* [Instruction]
Start with the line containing "Continue the Blender" and write out each line through the end of the listing, exactly as given.

===

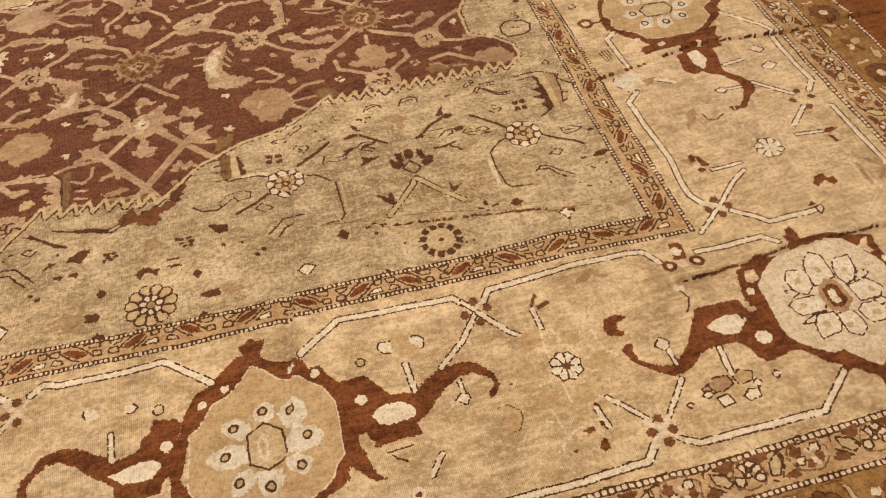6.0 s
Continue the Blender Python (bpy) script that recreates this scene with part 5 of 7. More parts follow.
fill("spandrel", "leaf", "sepia", -159, 53.9, -157.2, 55, -157.8, 53)
line("spandrel", "stem", "dark", 0.5, -154.9, 57.1, -152.3, 57.2)
line("spandrel", "stem", "dark", 0.5, -154.3, 54.7, -152.2, 54.9)
fill("spandrel", "square", "sepia", -173.1, 51.1, -171.9, 52.9, -170.2, 51, -171.5, 49.7)
fill("spandrel", "square", "sepia", -149.2, 50.4, -148, 52, -146.5, 50.5, -147.7, 49.1)
knot_dot(-182.8, 59.6, 0.75)
knot_dot(-179.1, 59.4, 0.75)
knot_dot(-140.7, 58.4, 0.75)
knot_dot(-130.7, 54.4, 0.75)
knot_dot(-132.5, 52.7, 0.75)
fill("spandrel", "leaf", "sepia", -137.5, 58.9, -135.2, 58.4, -135.9, 57.1)
fill("spandrel", "oval", "sepia", -176.5, 44.3, -175.2, 45.5, -172.8, 45.4, -171.4, 44.2, -172.5, 42.8, -175.3, 43.1)
fill("spandrel", "oval", "sepia", -147.8, 43.9, -145.9, 44.7, -142.9, 44.5, -142.9, 42.5, -145.5, 42.1, -147.4, 43)
fill("spandrel", "leaf", "sepia", -180.5, 64, -179.7, 65.7, -178.1, 66.6, -175.4, 67.3, -176.2, 65, -177.3, 63, -179, 64)
line("spandrel", "stem", "sepia", 0.6, -186, 63.1, -183.6, 64.9)
fill("spandrel", "leaf", "tan", -185.5, 44.3, -181.4, 44.8, -180.7, 46.6, -179.1, 46.8, -177.3, 45.3, -175.9, 44.3, -175.7, 41.6, -176.6, 39.9, -178.5, 41.9, -181.3, 41.8, -179.9, 43.2, -185.3, 43.4, teeth=0.3)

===

* [Solved exercise]
Continue the Blender Python (bpy) script that recreates this scene with part 5 of 7. More parts follow.
fill("spandrel", "leaf", "sepia", -159, 53.9, -157.2, 55, -157.8, 53)
line("spandrel", "stem", "dark", 0.5, -154.9, 57.1, -152.3, 57.2)
line("spandrel", "stem", "dark", 0.5, -154.3, 54.7, -152.2, 54.9)
fill("spandrel", "square", "sepia", -173.1, 51.1, -171.9, 52.9, -170.2, 51, -171.5, 49.7)
fill("spandrel", "square", "sepia", -149.2, 50.4, -148, 52, -146.5, 50.5, -147.7, 49.1)
knot_dot(-182.8, 59.6, 0.75)
knot_dot(-179.1, 59.4, 0.75)
knot_dot(-140.7, 58.4, 0.75)
knot_dot(-130.7, 54.4, 0.75)
knot_dot(-132.5, 52.7, 0.75)
fill("spandrel", "leaf", "sepia", -137.5, 58.9, -135.2, 58.4, -135.9, 57.1)
fill("spandrel", "oval", "sepia", -176.5, 44.3, -175.2, 45.5, -172.8, 45.4, -171.4, 44.2, -172.5, 42.8, -175.3, 43.1)
fill("spandrel", "oval", "sepia", -147.8, 43.9, -145.9, 44.7, -142.9, 44.5, -142.9, 42.5, -145.5, 42.1, -147.4, 43)
fill("spandrel", "leaf", "sepia", -180.5, 64, -179.7, 65.7, -178.1, 66.6, -175.4, 67.3, -176.2, 65, -177.3, 63, -179, 64)
line("spandrel", "stem", "sepia", 0.6, -186, 63.1, -183.6, 64.9)
fill("spandrel", "leaf", "tan", -185.5, 44.3, -181.4, 44.8, -180.7, 46.6, -179.1, 46.8, -177.3, 45.3, -175.9, 44.3, -175.7, 41.6, -176.6, 39.9, -178.5, 41.9, -181.3, 41.8, -179.9, 43.2, -185.3, 43.4, teeth=0.3)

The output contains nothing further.